Sarah Parker – Strawberry Moon

Sarah Parker’s Southern heritage shines through on each of Strawberry Moon’s fourteen songs and numerous years residing north of the Mason-Dixon line has done nothing to dim its abiding fire. These are songs thoroughly steeped in blues and traditional country, but there’s a generous rush of singer/songwriter sensibilities washing over the songs and it gives Parker’s material a familiar, yet unique feel.

Her individual spirit fuels the artistic tone of Strawberry Moon and the lyrics are littered with signature turns of phrase stamped with the outlines of personal experience. Parker, likewise, brings a poetic veneer to the material without ever sounding half baked or forced; it elevates already excellent songwriting to a higher level.

She makes an understated statement of purpose with the album opener “Sugar Town”. Many of her strengths readily present themselves, namely her talented for concocting credible characters and narratives in her songwriting, but even that marquee skill depends on her striking the right musical note. It is definitely cut from an Americana cloth, but I hear how she manages to imbue it with her own character rather simply aping more distinctive predecessors.

Parker never goes in for ham fisted country balladry anywhere on Strawberry Moon, but she does explore a much more pronounced commercial side of her musical character with the songs “You Can’t Tell a Heart” and “Even When You’re Lonely”. The former song has a strong sense of inevitably for devotees of this style, but I appreciate Parker’s efforts because she gets there with such seamlessness and skill.

The second track contains some especially tasty organ playing and has a steady pace pushing it towards its end. “Even When You’re Lonely”, however, packs the same level of sly, bittersweet wit heard in the previous number and seems tailored made for country radio.

The glistening touch distinguishing the album’s title song comes from the weaving of acoustic guitar with mandolin, but “Strawberry Moon” has deceptive simplicity. It takes a deft songwriting sense and near telepathic chemistry with supporting musicians to find the balance you hear during this performance and Parker’s immensely human and emotive singing brings fine lyrical content to even more vivid life.

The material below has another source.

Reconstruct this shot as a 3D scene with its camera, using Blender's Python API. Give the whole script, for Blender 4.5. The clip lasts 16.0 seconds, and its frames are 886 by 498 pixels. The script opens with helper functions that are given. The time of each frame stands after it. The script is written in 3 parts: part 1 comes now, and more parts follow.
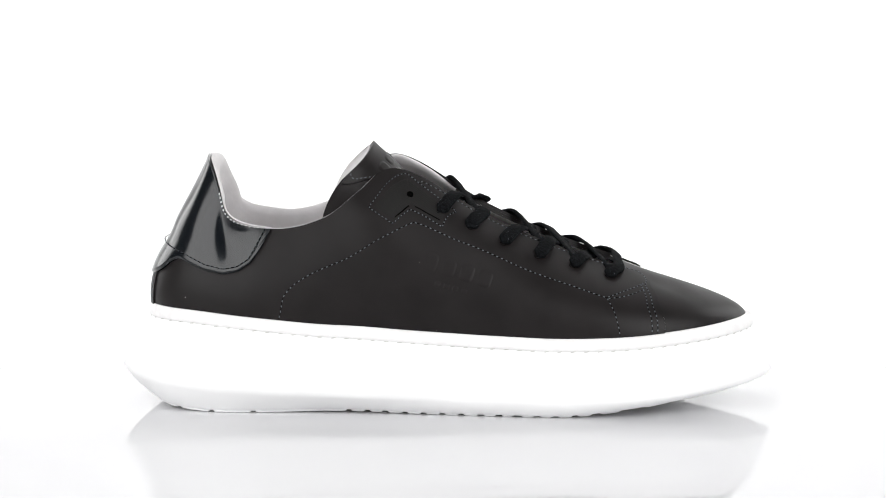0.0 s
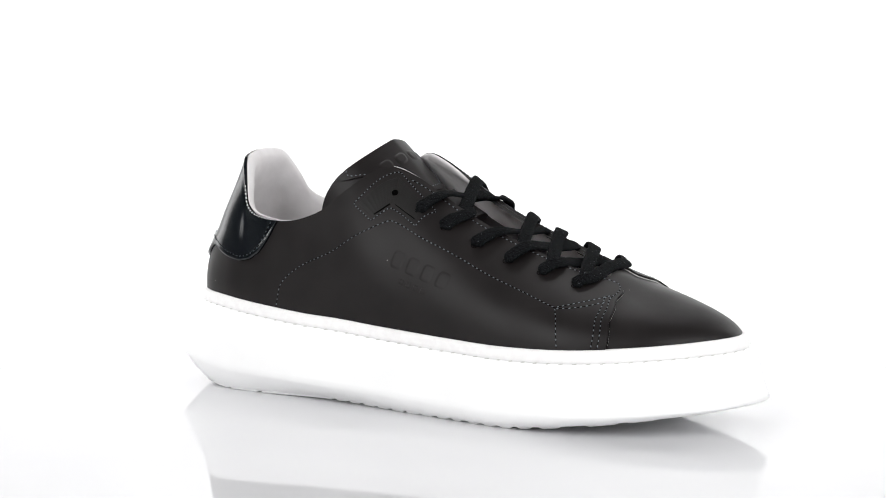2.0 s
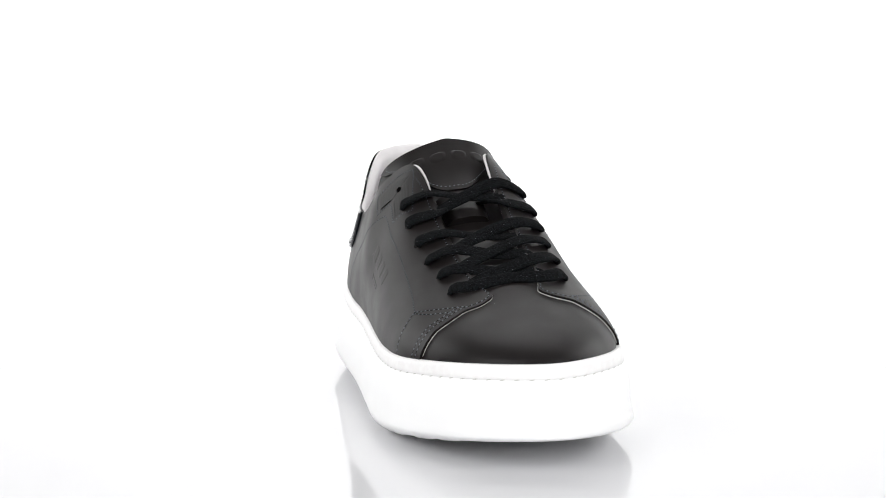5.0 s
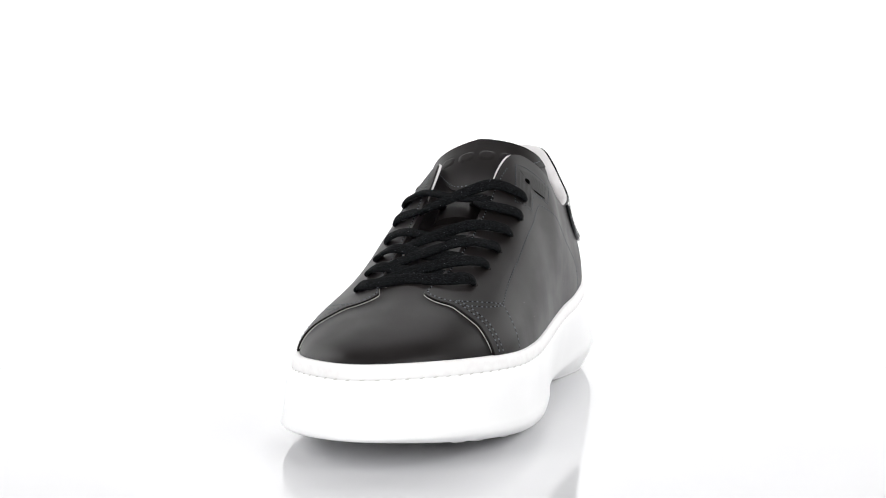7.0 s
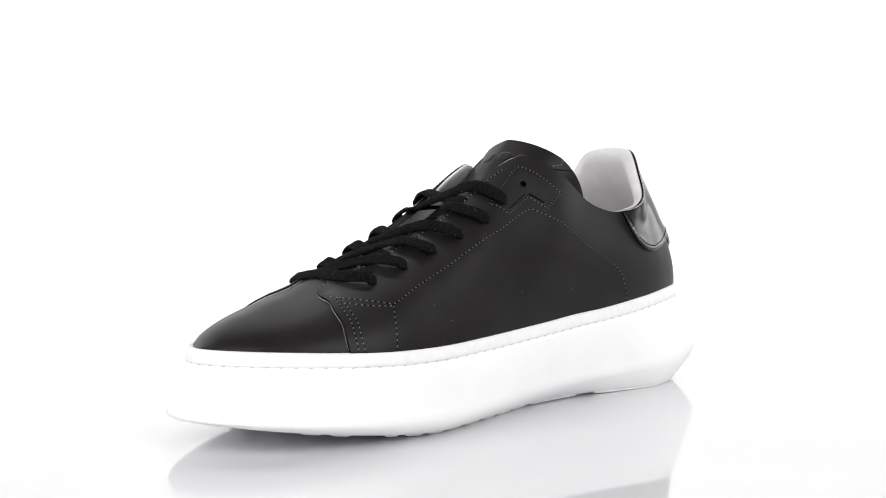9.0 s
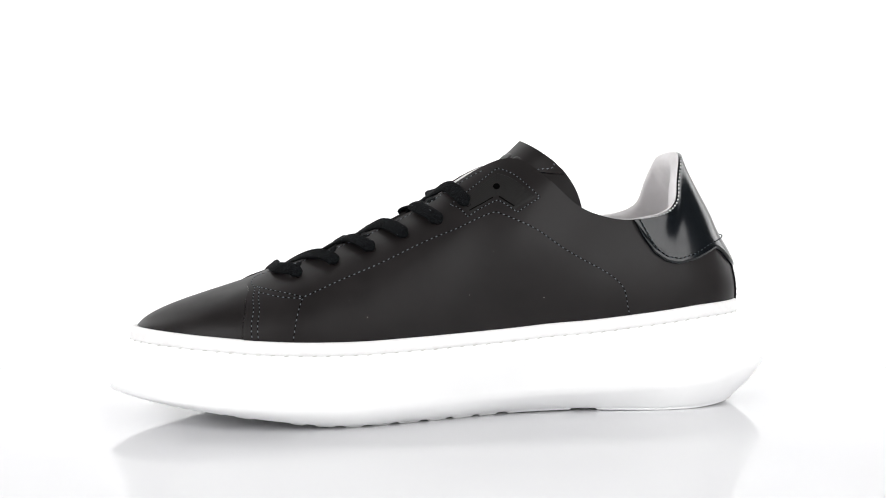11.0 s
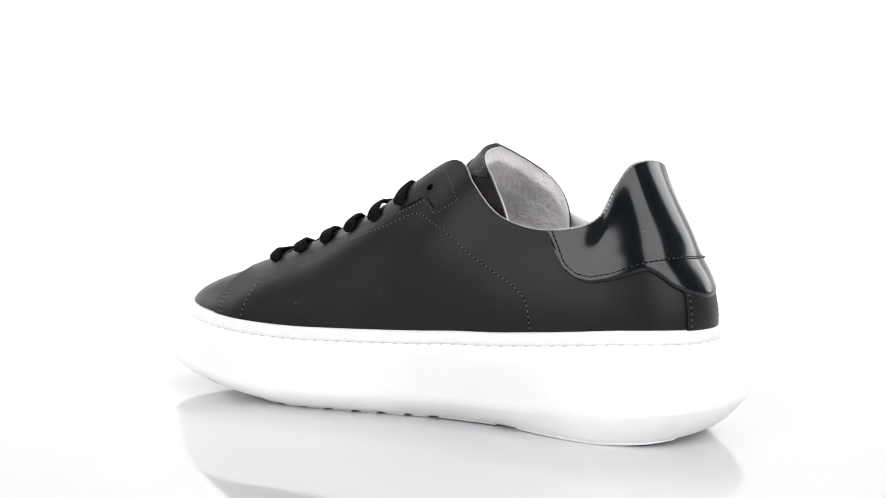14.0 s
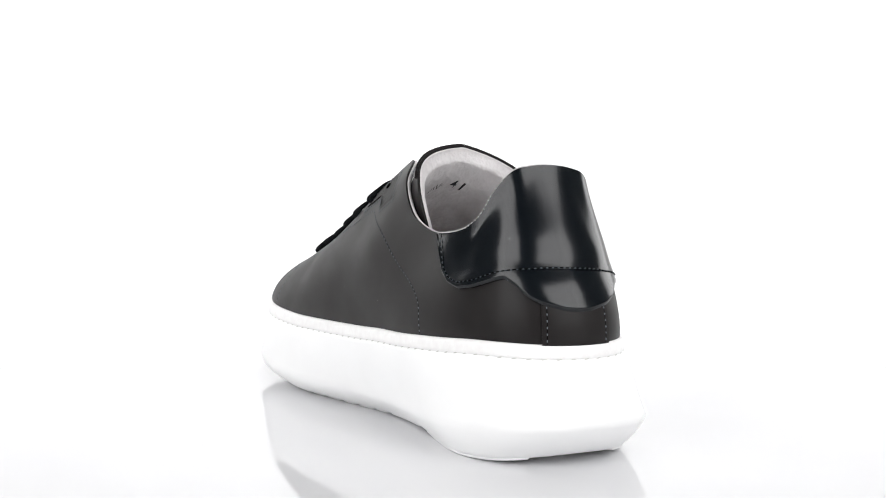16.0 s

One of the album’s more interesting lyrics comes with the song “Road to Your Discovery” as it has a philosophical slant uncommon in the album’s other songs without ever seeming obscure. It has a breezy tempo, but Parker and her collaborators never rush it and the guitar gives it a snappy melodic twist.

Keep on Movin’ (The Train Song)” has a stronger blues influence than many of the other tracks and has a plethora of colorful language that stands out on the release. Another reason for its success is simple touches like the train whistle opening the track. It may not seem like much, but an accumulation of such choices really helps the collection stand out from the pack.

Lonely Highway” is the album’s longest song and Parker’s talents prove expansive enough to accommodate a larger canvas. It’s another song laden with familiar tropes and language given a personal twist from Sarah Parker’s and the nuanced, well paced playing from the accompanying musicians provides one of Strawberry Moon’s highlights. Some might be dubious of including fourteen songs on a release, but there is a real moment of filler found in the running order and Parker’s confidence carries the album into even richer realms.